Miners of peer-to-peer decentralized digital currencies, like bitcoin and litecoin, will be subjected to a 23 percent value-added tax (VAT) in the Eastern European nation of Poland if they wish to continue to sell these virtual currencies.
The announcement came after a bitcoin miner had submitted a request to seek further clarification of the country’s implementation of taxes on the sale of mined bitcoins. The individual had planned to sell his bitcoins to organizations in and outside of the European Union and had concluded that the sales would not have been slapped with a VAT.
Polish authorities consider bitcoin mining a service and the sale of these mined bitcoins is similar to asking a fee for the service.
“According to the applicant […] the sale of bitcoin is not subject to a value-added tax for commodities and services because bitcoin is not a commodity […] and the sale of the cryptocurrency which is mined by the taxpayer does not constitute a service,” the Polish tax authorities said in a statement. “The applicant said that a mined bitcoin is not a commodity […] because it does not have a material form.”
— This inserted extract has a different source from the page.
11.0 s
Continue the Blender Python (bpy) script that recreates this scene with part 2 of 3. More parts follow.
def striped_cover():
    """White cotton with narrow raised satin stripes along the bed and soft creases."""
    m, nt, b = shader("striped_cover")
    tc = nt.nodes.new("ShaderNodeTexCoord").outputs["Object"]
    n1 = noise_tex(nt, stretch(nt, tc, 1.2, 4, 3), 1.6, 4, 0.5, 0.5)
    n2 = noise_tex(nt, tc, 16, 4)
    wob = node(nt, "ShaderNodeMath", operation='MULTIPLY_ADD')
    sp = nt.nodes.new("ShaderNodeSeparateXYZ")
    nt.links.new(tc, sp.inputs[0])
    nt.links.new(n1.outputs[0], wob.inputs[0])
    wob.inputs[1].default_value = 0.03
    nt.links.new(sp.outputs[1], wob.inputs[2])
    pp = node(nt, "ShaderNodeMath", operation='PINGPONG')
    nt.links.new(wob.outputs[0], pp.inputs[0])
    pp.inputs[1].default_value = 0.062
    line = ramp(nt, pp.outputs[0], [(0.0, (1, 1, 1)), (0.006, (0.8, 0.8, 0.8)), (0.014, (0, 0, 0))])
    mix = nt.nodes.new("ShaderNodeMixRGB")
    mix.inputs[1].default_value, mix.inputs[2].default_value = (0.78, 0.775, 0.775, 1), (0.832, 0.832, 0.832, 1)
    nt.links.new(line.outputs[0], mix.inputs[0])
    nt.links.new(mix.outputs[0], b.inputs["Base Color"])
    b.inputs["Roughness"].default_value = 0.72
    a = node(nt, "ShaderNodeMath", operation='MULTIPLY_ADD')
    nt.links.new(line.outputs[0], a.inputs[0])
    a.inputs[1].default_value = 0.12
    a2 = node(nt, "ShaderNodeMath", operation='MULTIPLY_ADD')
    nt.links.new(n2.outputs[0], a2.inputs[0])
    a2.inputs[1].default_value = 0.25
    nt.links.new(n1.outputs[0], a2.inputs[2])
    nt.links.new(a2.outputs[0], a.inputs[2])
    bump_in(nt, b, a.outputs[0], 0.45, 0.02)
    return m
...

Governments and central banks all over the world have classified bitcoins differently and have imposed different taxes on the digital currency.
In the United States, for instance, the Internal Revenue Service made headlines worldwide when it slapped the buying, selling and trading of bitcoin with a tax, even for the casual user who would buy a sweater, a coffee or a computer with the cryptocurrency.
North of the border in Canada, the Canada Revenue Agency (CRA) instituted a tax on all bitcoin transactions as well as capital gains taxes on bitcoins bought or sold akin to a commodity. In the United Kingdom, meanwhile, Her Majesty’s Revenue and Customs (HMRC) confirmed that it would make virtual currencies exempt from a 20 percent VAT.